# [The request]
Retype, please, the listing from its opening line through the line that contains "self.v, self.f, self.n, self.t", both included, without the pictures.

--- START ---

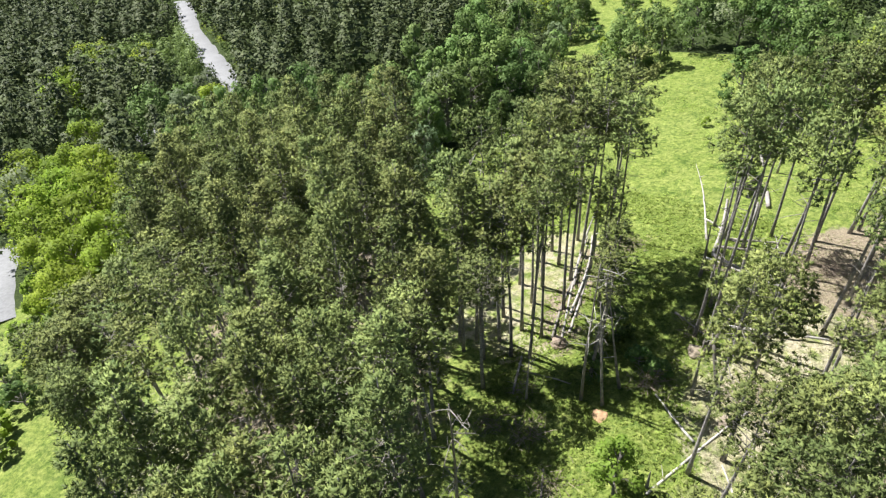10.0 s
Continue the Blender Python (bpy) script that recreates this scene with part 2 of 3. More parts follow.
class Shape:
    """Vertices and faces on the way to one mesh."""

    def __init__(self):
        self.v, self.f, self.n, self.t = [], [], [], []

    def tube(self, pts, radii, sides=6, cap=True):
        base = len(self.v)
        n = len(pts)
        for i, (p, r) in enumerate(zip(pts, radii)):
            d = (pts[min(i + 1, n - 1)] - pts[max(i - 1, 0)]).normalized()
            a = d.cross(Vector((0.31, 0.17, 0.93)) if abs(d.z) < 0.8 else Vector((1, 0, 0))).normalized()
            b = d.cross(a)
            for k in range(sides):
                w = 2 * math.pi * k / sides
                self.v.append(p + (a * math.cos(w) + b * math.sin(w)) * r)
        for i in range(n - 1):
            for k in range(sides):
                k2 = (k + 1) % sides
                self.f.append((base + i * sides + k, base + i * sides + k2, base + (i + 1) * sides + k2, base + (i + 1) * sides + k))
        if cap:
            self.f.append(tuple(base + k for k in range(sides))[::-1])
            self.f.append(tuple(base + (n - 1) * sides + k for k in range(sides)))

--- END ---

# [Answer below]
10.0 s
Continue the Blender Python (bpy) script that recreates this scene with part 2 of 3. More parts follow.
class Shape:
    """Vertices and faces on the way to one mesh."""

    def __init__(self):
        self.v, self.f, self.n, self.t = [], [], [], []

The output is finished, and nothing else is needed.